El tiempo apremia para los sindicatos. El calendario no juega a su favor, teniendo en cuenta que ahora en febrero hay dos semanas de vacaciones escolares, que transcurren en distintas fechas en función de las regiones. “Me temo que las vacaciones supondrán una pausa en la movilización”, reconoce Colin Champion, presidente de La Voix Lycéenne, principal sindicato de los estudiantes de secundaria. Tras una presencia más bien tímida en la primera huelga del 19 de enero, los jóvenes, cuya participación resultó clave en el éxito de otras históricas protestas en el país vecino, se han ido sumado a las protestas. Pero esta dinámica podría verse lastrada por la tregua invernal.
Por consiguiente, cada vez más dirigentes sindicales piden apostar por métodos de acción más duros, como huelgas ilimitadas en sectores clave, por ejemplo, los transportes o las refinerías de combustible. “Si continuamos con jornadas como estas (con manifestaciones multitudinarias y festivas), vamos a hacer tres o cuatro más y el Gobierno ya habrá aprobado su proyecto”, lamentaba Laurent Brun, responsable de la CGT entre los agentes ferroviarios. Hace fatal “pasar a una velocidad superior”, pedía Virginie Gonzales, de la CGT Minas y Energía. Los dirigentes sindicales temen, sin embargo, que una radicalización del movimiento dificulte la unidad de acción de todos los sindicatos —por primera vez desde 2010— y menoscabe la popularidad de las movilizaciones.
“Debemos seguir manifestándonos como hasta ahora, de manera pacífica y respetuosa.

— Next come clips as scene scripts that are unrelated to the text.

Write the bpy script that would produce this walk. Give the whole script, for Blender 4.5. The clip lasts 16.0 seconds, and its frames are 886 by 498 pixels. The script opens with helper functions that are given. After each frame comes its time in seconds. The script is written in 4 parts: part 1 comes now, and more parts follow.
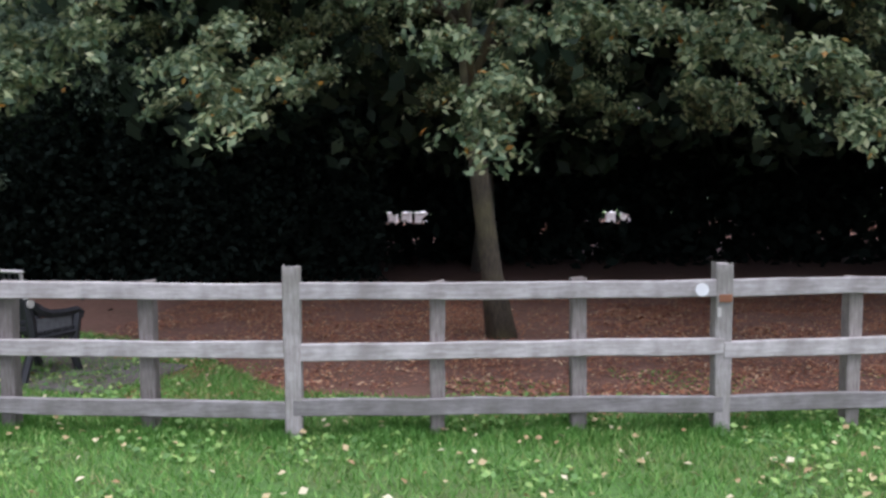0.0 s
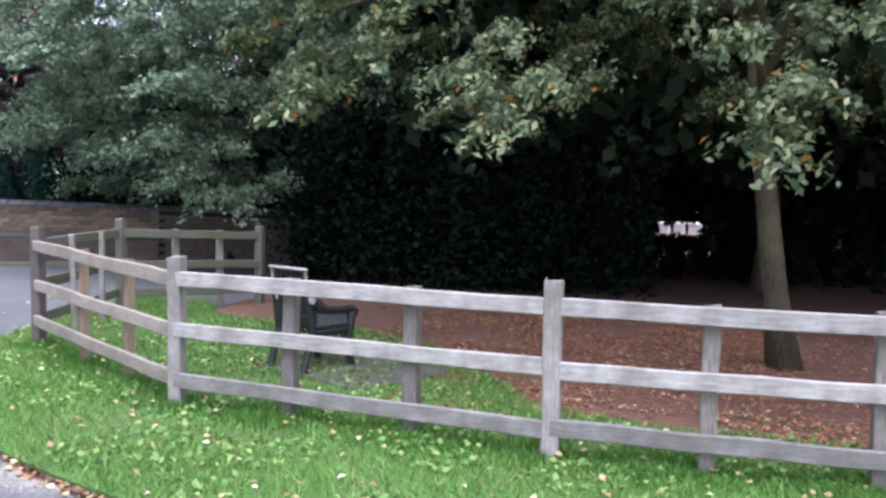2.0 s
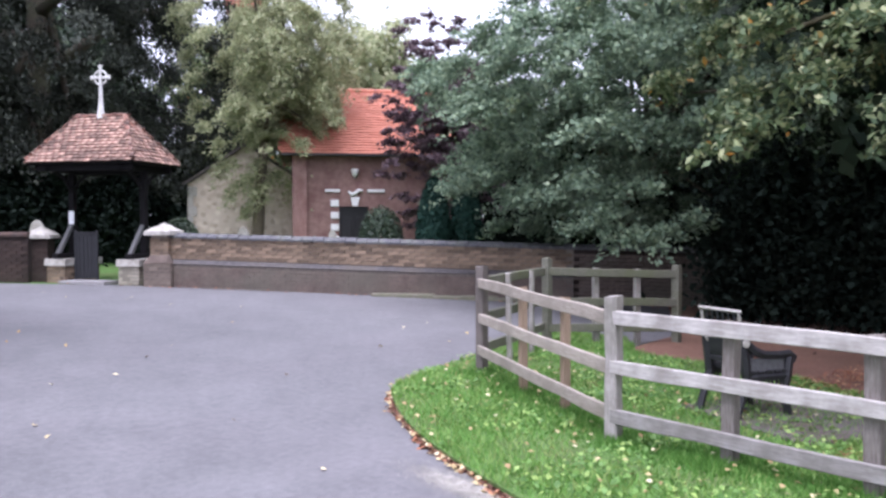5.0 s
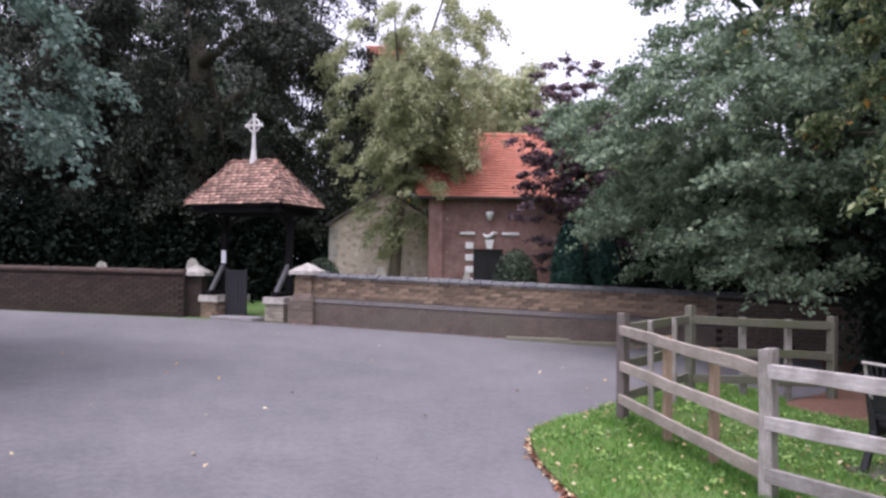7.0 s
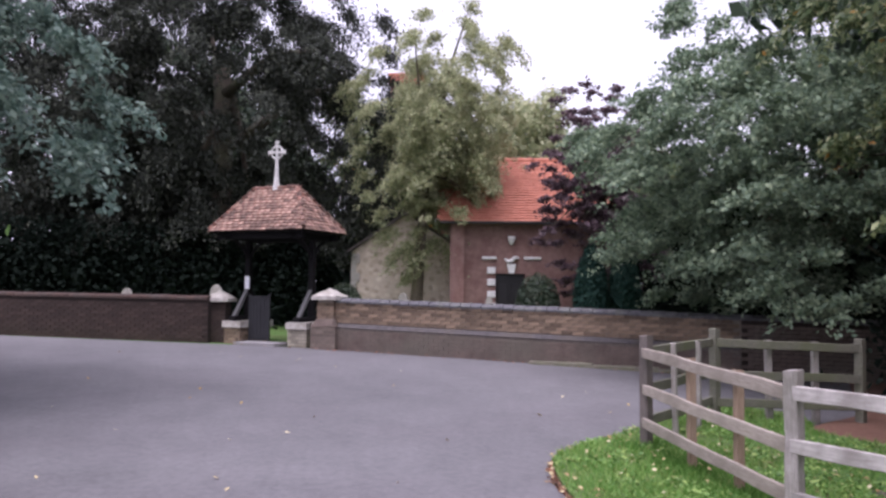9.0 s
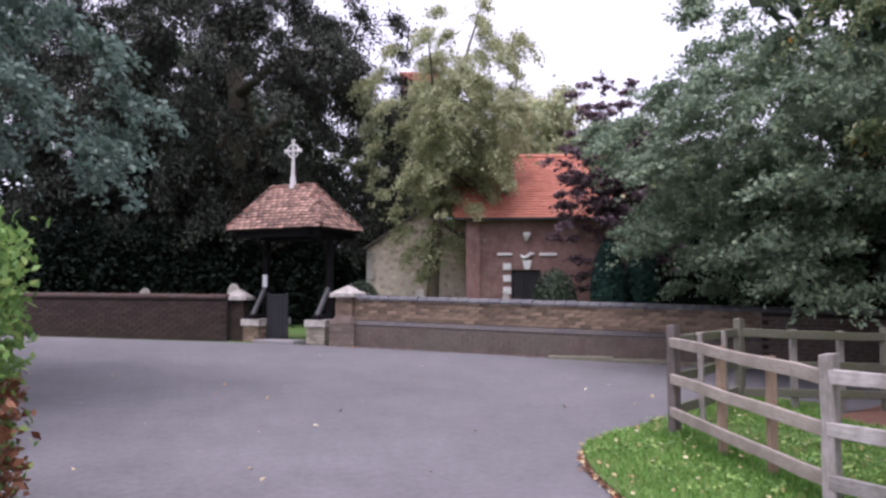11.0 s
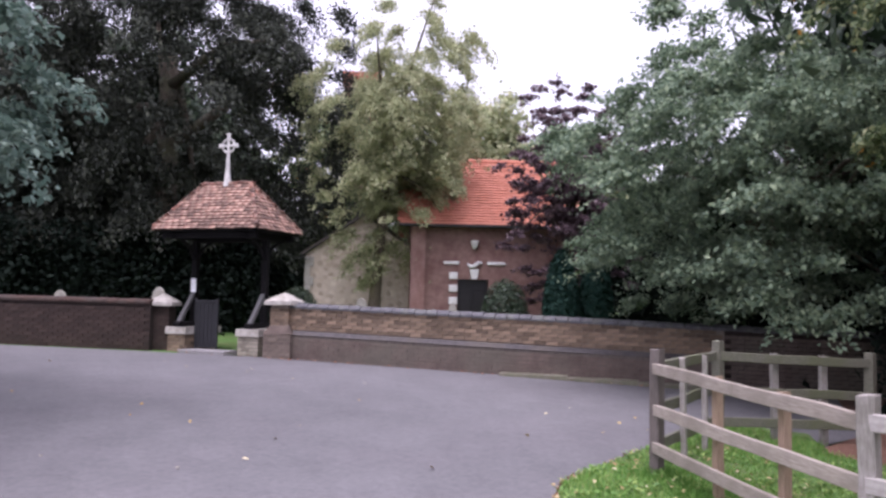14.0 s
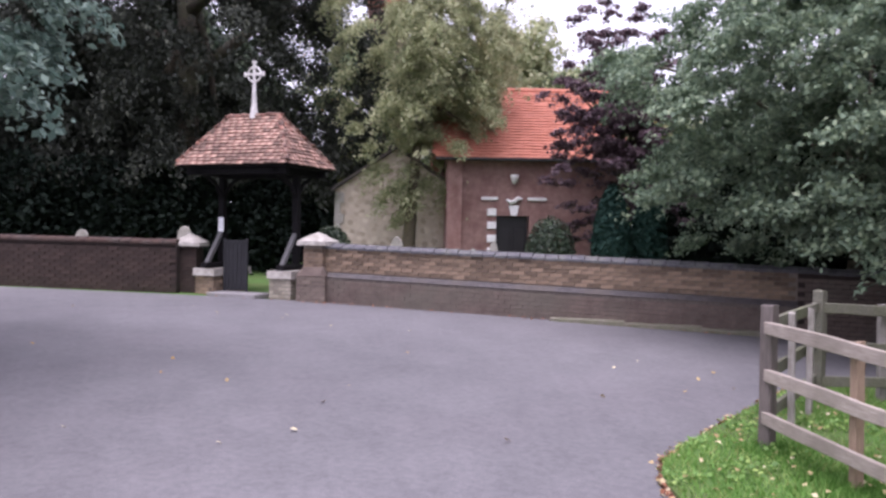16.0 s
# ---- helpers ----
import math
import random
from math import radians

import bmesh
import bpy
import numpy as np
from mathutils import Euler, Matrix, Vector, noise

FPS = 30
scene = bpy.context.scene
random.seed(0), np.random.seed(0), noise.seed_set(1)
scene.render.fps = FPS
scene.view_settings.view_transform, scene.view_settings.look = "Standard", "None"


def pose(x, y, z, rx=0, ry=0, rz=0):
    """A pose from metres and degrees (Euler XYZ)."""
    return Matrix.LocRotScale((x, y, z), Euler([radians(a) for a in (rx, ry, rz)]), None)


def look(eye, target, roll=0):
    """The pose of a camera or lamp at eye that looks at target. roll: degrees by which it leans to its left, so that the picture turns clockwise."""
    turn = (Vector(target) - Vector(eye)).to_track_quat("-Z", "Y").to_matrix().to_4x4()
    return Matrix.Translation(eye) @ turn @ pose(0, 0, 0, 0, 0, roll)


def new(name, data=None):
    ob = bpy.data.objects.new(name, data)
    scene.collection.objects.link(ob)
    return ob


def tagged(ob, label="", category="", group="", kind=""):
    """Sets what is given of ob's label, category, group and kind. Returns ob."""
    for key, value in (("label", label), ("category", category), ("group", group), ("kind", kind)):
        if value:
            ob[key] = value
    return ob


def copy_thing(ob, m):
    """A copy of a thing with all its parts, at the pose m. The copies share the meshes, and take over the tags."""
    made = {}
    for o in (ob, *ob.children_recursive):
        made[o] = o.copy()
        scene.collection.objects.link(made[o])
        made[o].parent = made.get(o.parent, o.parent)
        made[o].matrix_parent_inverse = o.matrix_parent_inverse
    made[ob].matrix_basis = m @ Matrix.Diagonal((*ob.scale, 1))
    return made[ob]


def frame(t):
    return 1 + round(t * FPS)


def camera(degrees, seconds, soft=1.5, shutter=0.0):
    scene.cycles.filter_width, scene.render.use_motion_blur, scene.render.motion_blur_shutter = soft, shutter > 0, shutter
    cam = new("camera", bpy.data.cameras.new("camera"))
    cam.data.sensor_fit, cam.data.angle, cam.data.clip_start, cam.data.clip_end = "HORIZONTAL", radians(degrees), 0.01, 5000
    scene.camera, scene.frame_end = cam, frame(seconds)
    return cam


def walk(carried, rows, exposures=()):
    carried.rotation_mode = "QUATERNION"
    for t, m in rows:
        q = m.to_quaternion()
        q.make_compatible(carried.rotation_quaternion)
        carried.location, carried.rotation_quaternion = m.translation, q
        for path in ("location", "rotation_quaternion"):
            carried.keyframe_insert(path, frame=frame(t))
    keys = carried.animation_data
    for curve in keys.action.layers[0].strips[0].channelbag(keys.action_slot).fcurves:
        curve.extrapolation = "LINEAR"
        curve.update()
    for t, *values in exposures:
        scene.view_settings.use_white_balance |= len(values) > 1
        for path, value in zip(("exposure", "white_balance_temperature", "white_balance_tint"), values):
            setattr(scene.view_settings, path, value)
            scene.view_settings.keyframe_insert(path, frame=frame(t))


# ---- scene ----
cam = camera(56.6, 16.0, 2.7)
PATH = [
    (0, (0.355, 0.185, 1.635), (0.145, 2.169, 1.488), -0.2),
    (0.5, (0.358, 0.28, 1.65), (-0.001, 2.243, 1.517), 0.4),
    (1, (0.353, 0.371, 1.652), (-0.167, 2.298, 1.529), 0.5),
    (1.5, (0.321, 0.448, 1.658), (-0.348, 2.328, 1.522), 1.3),
    (2, (0.304, 0.43, 1.667), (-0.525, 2.245, 1.53), 1.1),
    (2.5, (0.29, 0.428, 1.659), (-0.696, 2.161, 1.498), 0.9),
    (3, (0.242, 0.38, 1.671), (-0.838, 2.056, 1.513), 0.1),
    (3.5, (0.205, 0.343, 1.689), (-1.01, 1.926, 1.55), -0.2),
    (4, (0.174, 0.271, 1.686), (-1.16, 1.757, 1.574), -0.3),
    (4.5, (0.16, 0.227, 1.708), (-1.3, 1.591, 1.624), -0.6),
    (5, (0.124, 0.185, 1.705), (-1.443, 1.426, 1.647), -0.1),
    (7.5, (0.097, 0.052, 1.732), (-1.657, 1.012, 1.795), 0.8),
    (8, (0.099, 0.051, 1.724), (-1.656, 1.006, 1.815), 0.8),
    (8.5, (0.103, 0.05, 1.716), (-1.658, 0.993, 1.814), 0.5),
    (9, (0.123, 0.073, 1.703), (-1.644, 1.003, 1.807), 0.5),
    (11.5, (0.006, -0.128, 1.604), (-1.773, 0.78, 1.705), -0.2),
    (12, (-0.097, -0.064, 1.612), (-1.893, 0.811, 1.703), 1.0),
    (12.5, (-0.256, 0.05, 1.64), (-2.064, 0.894, 1.783), 2.5),
    (13, (-0.451, 0.133, 1.659), (-2.198, 1.096, 1.801), 1.6),
    (13.5, (-0.808, 0.212, 1.681), (-2.501, 1.258, 1.888), 0.3),
    (14, (-1.066, 0.251, 1.693), (-2.767, 1.296, 1.814), 1.1),
    (14.5, (-1.322, 0.38, 1.736), (-3.027, 1.42, 1.841), 2.2),
    (15, (-1.631, 0.446, 1.762), (-3.318, 1.518, 1.827), 2.1),
    (15.5, (-1.957, 0.45, 1.797), (-3.643, 1.526, 1.796), 0.5),
    (16, (-2.271, 0.442, 1.815), (-3.998, 1.45, 1.772), 0.9),
]
walk(cam, [(t, look(eye, target, roll)) for t, eye, target, roll in PATH], [(0, 1.2, 5600, 20), (0.7, 1.42, 5600, 20), (1.5, 1.7, 5550, 21), (2.5, 1.75, 5480, 22), (3.5, 1.75, 5400, 22), (5, 1.75, 5650, 25), (7.5, 1.25, 5950, 30), (9, 1.2, 5950, 32), (12.5, 1.25, 5950, 32), (16, 1.45, 5950, 33)])

# ---- light ----
world = bpy.data.worlds.new("overcast_sky")
scene.world = world
world.use_nodes = True
wn, wl = world.node_tree.nodes, world.node_tree.links
sky = wn.new("ShaderNodeTexSky")
sky.sky_type, sky.sun_disc = "NISHITA", False
sky.sun_elevation, sky.sun_rotation = radians(72), radians(139)
sky.air_density, sky.dust_density, sky.ozone_density = 1.0, 4.0, 1.0
grey = wn.new("ShaderNodeHueSaturation")
grey.inputs["Saturation"].default_value = 0.12
wl.new(sky.outputs[0], grey.inputs["Color"])
cloud = wn.new("ShaderNodeMix")
cloud.data_type = "RGBA"
cloud.inputs[0].default_value = 0.7
cloud.inputs[7].default_value = (5.2, 5.3, 5.6, 1)
wl.new(grey.outputs[0], cloud.inputs[6])
wl.new(cloud.outputs[2], wn["Background"].inputs["Color"])
wn["Background"].inputs["Strength"].default_value = 0.11

sun = new("sun", bpy.data.lights.new("sun", "SUN"))
sun.data.energy, sun.data.angle, sun.data.color = 1.5, radians(50), (1.0, 0.96, 0.9)
sun.matrix_world = look((0, 0, 30), (-6.4, 7.4, 0))


# ---- materials ----
def mat(name, rough=0.8, metal=0.0):
    m = bpy.data.materials.new(name)
    m.use_nodes = True
    b = m.node_tree.nodes["Principled BSDF"]
    b.inputs["Roughness"].default_value, b.inputs["Metallic"].default_value = rough, metal
    return m, m.node_tree.nodes, m.node_tree.links, b


def tex_noise(n, l, scale, detail=4, rough=0.6, stretch=None, coord="Object"):
    c = n.new("ShaderNodeTexCoord")
    t = n.new("ShaderNodeTexNoise")
    t.inputs["Scale"].default_value, t.inputs["Detail"].default_value, t.inputs["Roughness"].default_value = scale, detail, rough
    if stretch:
        mp = n.new("ShaderNodeMapping")
        mp.inputs["Scale"].default_value = stretch
        l.new(c.outputs[coord], mp.inputs[0])
        l.new(mp.outputs[0], t.inputs["Vector"])
    else:
        l.new(c.outputs[coord], t.inputs["Vector"])
    return t.outputs["Fac"]


def ramp(n, l, fac, stops):
    r = n.new("ShaderNodeValToRGB")
    e = r.color_ramp.elements
    while len(e) < len(stops):
        e.new(0.5)
    for k, (p, c) in zip(e, stops):
        k.position, k.color = p, (*c, 1)
    l.new(fac, r.inputs[0])
    return r.outputs[0]


def mix(n, l, fac, a, b, mode="MIX"):
    m = n.new("ShaderNodeMix")
    m.data_type, m.blend_type = "RGBA", mode
    for slot, v in ((m.inputs[0], fac), (m.inputs[6], a), (m.inputs[7], b)):
        if hasattr(v, "is_output"):
            l.new(v, slot)
        else:
            slot.default_value = v if isinstance(v, (int, float)) else (*v, 1)
    return m.outputs[2]


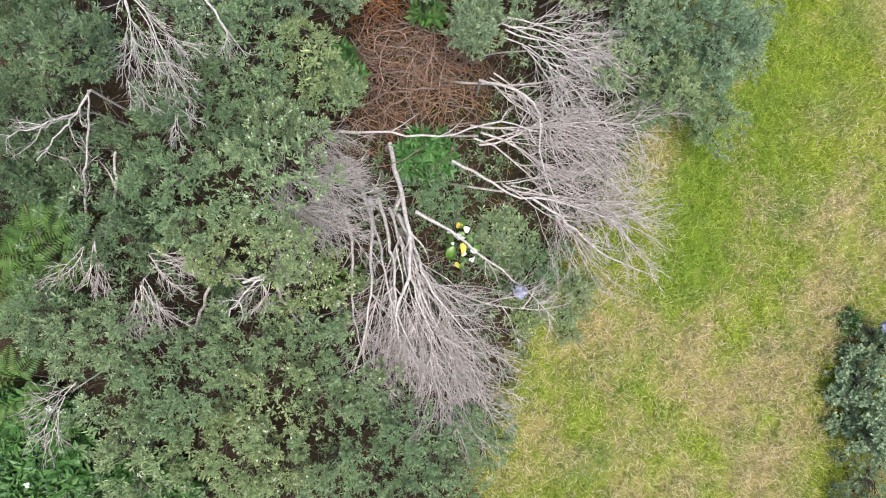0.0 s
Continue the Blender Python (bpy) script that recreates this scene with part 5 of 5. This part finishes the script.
herbs(-4.08, -3.22, 0.85, 0.47, 0.6, 220, "bright green herbs dotted with white flowers", flowers=30)
herbs(0.91, 0.11, 0.49, 0.49, 0.25, 160, "low herbs between fallen branches", LEAF_OLIVE, size=0.6)
herbs(-1.43, 2.43, 0.35, 0.35, 0.4, 90, "green leafy herbs beside a twig heap")
herbs(-0.15, 3.37, 0.19, 0.19, 0.5, 40, "green leafy herbs beside a twig heap")
herbs(-2.48, 5.32, 0.46, 0.46, 0.5, 120, "green leafy herbs in a dark gap")
herbs(1.14, 5.86, 0.49, 0.37, 0.5, 110, "yellow-green herbs in a gap of the scrub", LEAF_OLIVE, size=0.6)
herbs(0.06, 8.98, 0.24, 0.24, 0.5, 50, "green leafy herbs at the scrub edge")
blue_flower(1.07, -0.55, 1.90)
blue_flower(6.69, -1.14, 0.90)
scrap(6.90, 12.04)


def fallen():
    n = 60000
    x, y = rng.uniform(-5.5, 9.0, n), rng.uniform(-5.0, 20.0, n)
    worn, litter, dry, under = cover(x, y)
    u = rng.uniform(0, 1, n)
    n = 52000
    lx, ly = rng.uniform(0.3, 7.6, n), rng.uniform(12.0, 19.0, n)
    lw, ll, ld, lu = cover(lx, ly)
    i = rng.uniform(0, 1, n) < 0.75 * ll * (1 - lw)
    scatter("fallen_leaves", "pinkish-brown fallen leaves covering the ground", "leaves", lx[i], ly[i], 0.07, 0.024, LITTER, 0.02, 0.5)
    i = u < 0.6 * litter * (1 - under) * (y < 12)
    scatter("fallen_leaves", "pinkish-brown fallen leaves covering the ground", "leaves", x[i], y[i], 0.055, 0.026, LITTER)
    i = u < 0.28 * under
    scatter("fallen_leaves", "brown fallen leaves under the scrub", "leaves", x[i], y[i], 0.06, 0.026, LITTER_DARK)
    n = 26000
    x, y = rng.uniform(-0.6, 4.6, n), rng.uniform(9.6, 14.5, n)
    worn = cover(x, y)[0]
    i = rng.uniform(0, 1, n) < 0.55 * worn * smooth(4.6, 2.5, x) + 0.12 * worn
    scatter("wood_chips", "cream and pinkish wood chips strewn on the footpath", "chips", x[i], y[i], 0.04, 0.022, CHIP, 0.008, 0.2)
    n = 9000
    x, y = rng.uniform(3.0, 9.0, n), rng.uniform(4.0, 20.0, n)
    i = rng.uniform(0, 1, n) < 0.22 * cover(x, y)[0]
    scatter("pebbles", "small pale stones on the footpath", "stones", x[i], y[i], 0.026, 0.018, CHIP, 0.006, 0.3)
    n = 90
    x, y = rng.normal(6.4, 0.4, n), rng.normal(0.6, 0.4, n)
    scatter("daisies", "tiny white daisies in dry grass", "flowers", x, y, 0.022, 0.014, PETAL_WHITE, 0.09, 0.2)


fallen()
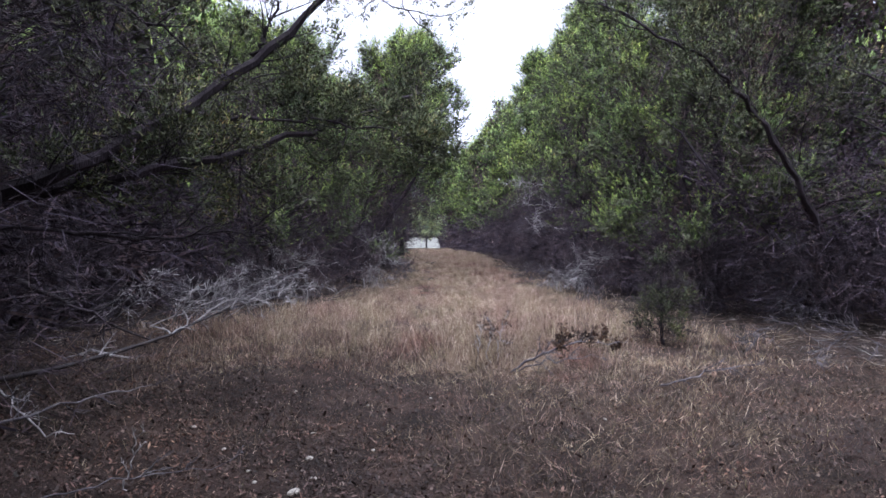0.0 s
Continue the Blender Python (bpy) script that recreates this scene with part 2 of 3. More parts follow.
def clumps(rng, pos, way, reach, girth, leaves, length, width, packed=24):
    """Juniper boughs: a knot of packed shoots, darkened for the shade inside, and round it pointed sprigs of
    scale-leaved shoots that reach outwards and up.
    """
    m = len(pos)
    w = unit(way + 0.25 * rng.normal(size=way.shape) + np.array([0, 0, 0.15]))
    u = unit(np.cross(w, rng.normal(size=w.shape)))
    x = np.cross(w, u)
    axes = np.stack([u * girth[:, None], x * (girth * (0.6 + 0.4 * rng.random(m)))[:, None], w * (reach * 0.5)[:, None]], 1)
    mid = pos + w * (reach * 0.42)[:, None]
    c = mid[:, None] + np.einsum("mki,mij->mkj", unit(rng.normal(size=(m, packed, 3))) * (0.62 * rng.random((m, packed, 1)) ** 0.5), axes)
    e = unit(rng.normal(size=(m, packed, 3)) + 0.5 * w[:, None])
    across = unit(np.cross(e, rng.normal(size=e.shape))) * (0.13 * girth[:, None, None])
    kv = np.stack([c - across, c + across, c + e * (0.5 * girth[:, None, None])], 2).reshape(-1, 3)
    knots = kv, np.arange(len(kv)).reshape(-1, 3)
    k = 10
    n = max(3, leaves // k)
    a = np.arange(k) * 2.4 + 6.28 * rng.random((m, 1))
    radial = np.cos(a)[..., None] * u[:, None] + np.sin(a)[..., None] * x[:, None]
    at = 0.05 + 0.85 * ((np.arange(k) + rng.random((m, k))) / k)
    fat = np.sqrt(np.clip(1.0 - at, 0.02, 1))
    o = pos[:, None] + w[:, None] * (at * reach[:, None])[..., None] + radial * (0.35 * girth[:, None] * fat)[..., None]
    d = unit(0.75 * w[:, None] + radial * (0.25 + 0.75 * fat)[..., None] + 0.25 * rng.normal(size=(m, k, 3)) + np.array([0, 0, 0.45]))
    ln = (0.55 * girth + 0.28 * reach)[:, None] * (0.5 + 0.8 * rng.random((m, k)))
    t = rng.random((m, k, n)) ** 0.8
    q = o[:, :, None] + d[:, :, None] * (t * ln[..., None])[..., None]
    stray = rng.normal(size=q.shape)
    q = q + stray * (0.17 * girth[:, None, None] * (1.08 - t))[..., None]
    f = unit(d[:, :, None] + (0.6 * (1.2 - t))[..., None] * unit(stray) + 0.2 * rng.normal(size=q.shape))
    size = (length * (0.6 + 0.7 * rng.random((m, k, n))))[..., None]
    # the shoots lie against the outside of the bough like shingles
    face = unit(q - mid[:, None, None]) + 0.5 * unit(stray) + 0.3 * rng.normal(size=q.shape) + np.array([0, 0, 0.3])
    side = unit(np.cross(f, face)) * (width * 0.5)
    # each sprig is a soft brush of shoots: its shading follows the bough's rounded outside, with a little scatter
    soft = unit(unit(q - mid[:, None, None]) + 0.45 * unit(stray) + 0.28 * np.random.default_rng(m).normal(size=q.shape) + np.array([0, 0, 0.2]))
    turned = np.einsum("...i,...i->...", np.cross(side, f), soft)[..., None] < 0
    side = np.where(turned, -side, side)
    lv = np.stack([q - side, q + side, q + f * size], 3).reshape(-1, 3)
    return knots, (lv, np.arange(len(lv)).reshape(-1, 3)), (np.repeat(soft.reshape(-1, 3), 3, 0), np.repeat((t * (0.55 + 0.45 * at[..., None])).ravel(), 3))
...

No sirve de nada romper vitrinas”, afirma Couillon, con su chaleco naranja de la CFDT. Una opinión que no era compartida por todos los manifestantes en Chartres. “Si el Gobierno continúa sin escucharnos y al final se producen disturbios, consideraré que estos serán daños colaterales”, asegura Corentin, de 18 años, un estudiante de secundaria y militante ecologista. Toda una advertencia para Macron. Mientras el dirigente centrista siempre se ha mostrado implacable con los sindicatos, cedió con cierta facilidad ante la violencia urbana de los chalecos amarillos. Un precedente irresponsable, pero que los franceses no olvidan.